Other countries are seeing a relatively mild increase in energy costs for their citizens. Countries seeing less than 10% energy cost increases include Bulgaria, Slovenia, Germany, France, and Ireland. France, of course, has the continent's most extensive nuclear power stations. This power source, of course, is not impacted by the Russian gas boycott. At the same time, Germany appears to be subsidizing its citizen's gas and electric bills.
Inflation in Europe is the enduring cost of their Russian oil and gas sanctions, as well as the destruction of the Nordstream Pipelines. Europe is now paying premium prices for energy they must directly source worldwide.
Let's move around the world to China. Those Chinese Purchasing managers are indicating that the Chinese economy is slowing. Both manufacturing and non-manufacturing Purchasing Managers slipped into negative territory. For the non-manufacturers, it's the first time in 5 months that they've hit the brakes. The Purchasing Managers are the first step in the production cycle and are considered an excellent leading indicator.

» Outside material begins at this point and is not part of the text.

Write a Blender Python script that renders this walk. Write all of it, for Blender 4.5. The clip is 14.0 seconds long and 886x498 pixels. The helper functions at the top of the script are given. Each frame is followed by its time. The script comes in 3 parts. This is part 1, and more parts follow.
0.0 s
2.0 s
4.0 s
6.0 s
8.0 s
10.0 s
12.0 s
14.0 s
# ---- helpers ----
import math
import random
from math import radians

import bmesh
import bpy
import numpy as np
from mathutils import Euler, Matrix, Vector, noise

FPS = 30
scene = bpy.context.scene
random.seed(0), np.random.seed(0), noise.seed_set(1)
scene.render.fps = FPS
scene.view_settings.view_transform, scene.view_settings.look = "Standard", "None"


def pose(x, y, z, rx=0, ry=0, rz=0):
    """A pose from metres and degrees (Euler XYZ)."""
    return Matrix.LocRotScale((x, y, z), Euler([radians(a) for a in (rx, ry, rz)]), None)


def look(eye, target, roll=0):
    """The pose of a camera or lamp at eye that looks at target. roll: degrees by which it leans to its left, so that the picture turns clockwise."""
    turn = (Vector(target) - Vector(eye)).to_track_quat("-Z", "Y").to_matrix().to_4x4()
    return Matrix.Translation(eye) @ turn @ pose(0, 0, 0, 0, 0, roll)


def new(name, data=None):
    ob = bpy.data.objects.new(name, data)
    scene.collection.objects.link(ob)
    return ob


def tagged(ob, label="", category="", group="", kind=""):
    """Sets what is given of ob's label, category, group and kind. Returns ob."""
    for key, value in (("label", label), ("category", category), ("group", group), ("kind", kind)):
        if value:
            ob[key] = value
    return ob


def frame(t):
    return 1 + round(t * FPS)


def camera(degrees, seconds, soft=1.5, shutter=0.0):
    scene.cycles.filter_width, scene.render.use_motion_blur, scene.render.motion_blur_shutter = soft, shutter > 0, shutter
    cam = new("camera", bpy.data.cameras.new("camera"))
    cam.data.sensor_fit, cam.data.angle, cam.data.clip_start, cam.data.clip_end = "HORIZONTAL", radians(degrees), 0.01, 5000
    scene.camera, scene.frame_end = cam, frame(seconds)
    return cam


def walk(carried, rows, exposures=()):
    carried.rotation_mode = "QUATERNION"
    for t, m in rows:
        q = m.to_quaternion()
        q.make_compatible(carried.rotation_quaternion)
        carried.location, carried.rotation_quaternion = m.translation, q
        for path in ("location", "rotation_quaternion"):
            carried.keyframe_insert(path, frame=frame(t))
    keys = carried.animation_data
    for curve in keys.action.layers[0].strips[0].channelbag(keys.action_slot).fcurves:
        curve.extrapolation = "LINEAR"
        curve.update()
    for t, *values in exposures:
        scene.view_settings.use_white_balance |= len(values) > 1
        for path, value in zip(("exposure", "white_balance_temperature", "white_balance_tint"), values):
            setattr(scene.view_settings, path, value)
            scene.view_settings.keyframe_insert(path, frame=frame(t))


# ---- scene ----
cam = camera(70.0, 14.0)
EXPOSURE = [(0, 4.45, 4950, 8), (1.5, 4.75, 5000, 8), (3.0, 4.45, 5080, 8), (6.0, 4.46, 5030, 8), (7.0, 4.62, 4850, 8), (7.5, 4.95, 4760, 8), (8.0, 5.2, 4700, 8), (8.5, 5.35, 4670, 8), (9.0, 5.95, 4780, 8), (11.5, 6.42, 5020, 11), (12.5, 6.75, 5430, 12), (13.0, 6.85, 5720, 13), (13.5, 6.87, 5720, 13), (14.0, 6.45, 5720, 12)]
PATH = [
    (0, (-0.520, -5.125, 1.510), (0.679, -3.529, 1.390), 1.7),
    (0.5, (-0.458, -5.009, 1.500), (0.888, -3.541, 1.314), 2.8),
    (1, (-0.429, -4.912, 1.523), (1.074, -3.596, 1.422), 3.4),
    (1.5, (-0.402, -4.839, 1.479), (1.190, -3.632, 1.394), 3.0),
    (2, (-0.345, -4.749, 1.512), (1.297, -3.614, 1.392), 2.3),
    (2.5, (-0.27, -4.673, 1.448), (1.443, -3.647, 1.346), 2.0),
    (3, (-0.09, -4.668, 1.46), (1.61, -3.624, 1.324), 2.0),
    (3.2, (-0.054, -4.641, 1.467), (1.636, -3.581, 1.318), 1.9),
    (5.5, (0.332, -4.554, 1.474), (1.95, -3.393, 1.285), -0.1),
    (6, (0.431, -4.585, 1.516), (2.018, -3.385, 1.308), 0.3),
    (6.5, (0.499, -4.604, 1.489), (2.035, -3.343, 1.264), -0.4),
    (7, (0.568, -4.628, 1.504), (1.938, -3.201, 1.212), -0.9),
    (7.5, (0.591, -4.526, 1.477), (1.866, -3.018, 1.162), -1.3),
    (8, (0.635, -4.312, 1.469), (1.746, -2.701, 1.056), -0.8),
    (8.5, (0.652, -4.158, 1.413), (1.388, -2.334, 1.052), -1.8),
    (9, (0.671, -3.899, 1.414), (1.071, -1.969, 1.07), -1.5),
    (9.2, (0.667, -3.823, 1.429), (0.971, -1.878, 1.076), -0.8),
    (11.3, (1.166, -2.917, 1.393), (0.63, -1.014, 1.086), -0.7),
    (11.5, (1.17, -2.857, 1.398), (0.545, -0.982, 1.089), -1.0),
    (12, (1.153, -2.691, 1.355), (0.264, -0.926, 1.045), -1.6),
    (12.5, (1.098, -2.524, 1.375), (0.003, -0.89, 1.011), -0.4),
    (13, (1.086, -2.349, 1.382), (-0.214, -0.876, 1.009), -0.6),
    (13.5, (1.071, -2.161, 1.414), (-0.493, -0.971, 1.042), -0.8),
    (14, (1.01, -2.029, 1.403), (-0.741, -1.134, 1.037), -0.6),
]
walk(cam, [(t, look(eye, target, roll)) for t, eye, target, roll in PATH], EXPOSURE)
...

Here in the US, the big news will come on Wednesday, when the Federal Reservewill issue its latest decision on interest rates. Everyone on Wall Street believes the Fed will raise rates by 75 basis points this time. It's a compromise position, with some earlier Fed statements indicating that they would have liked to raise rates by 100 bps. Still, recent economic data suggests that would be too much for this steadily weakening economy.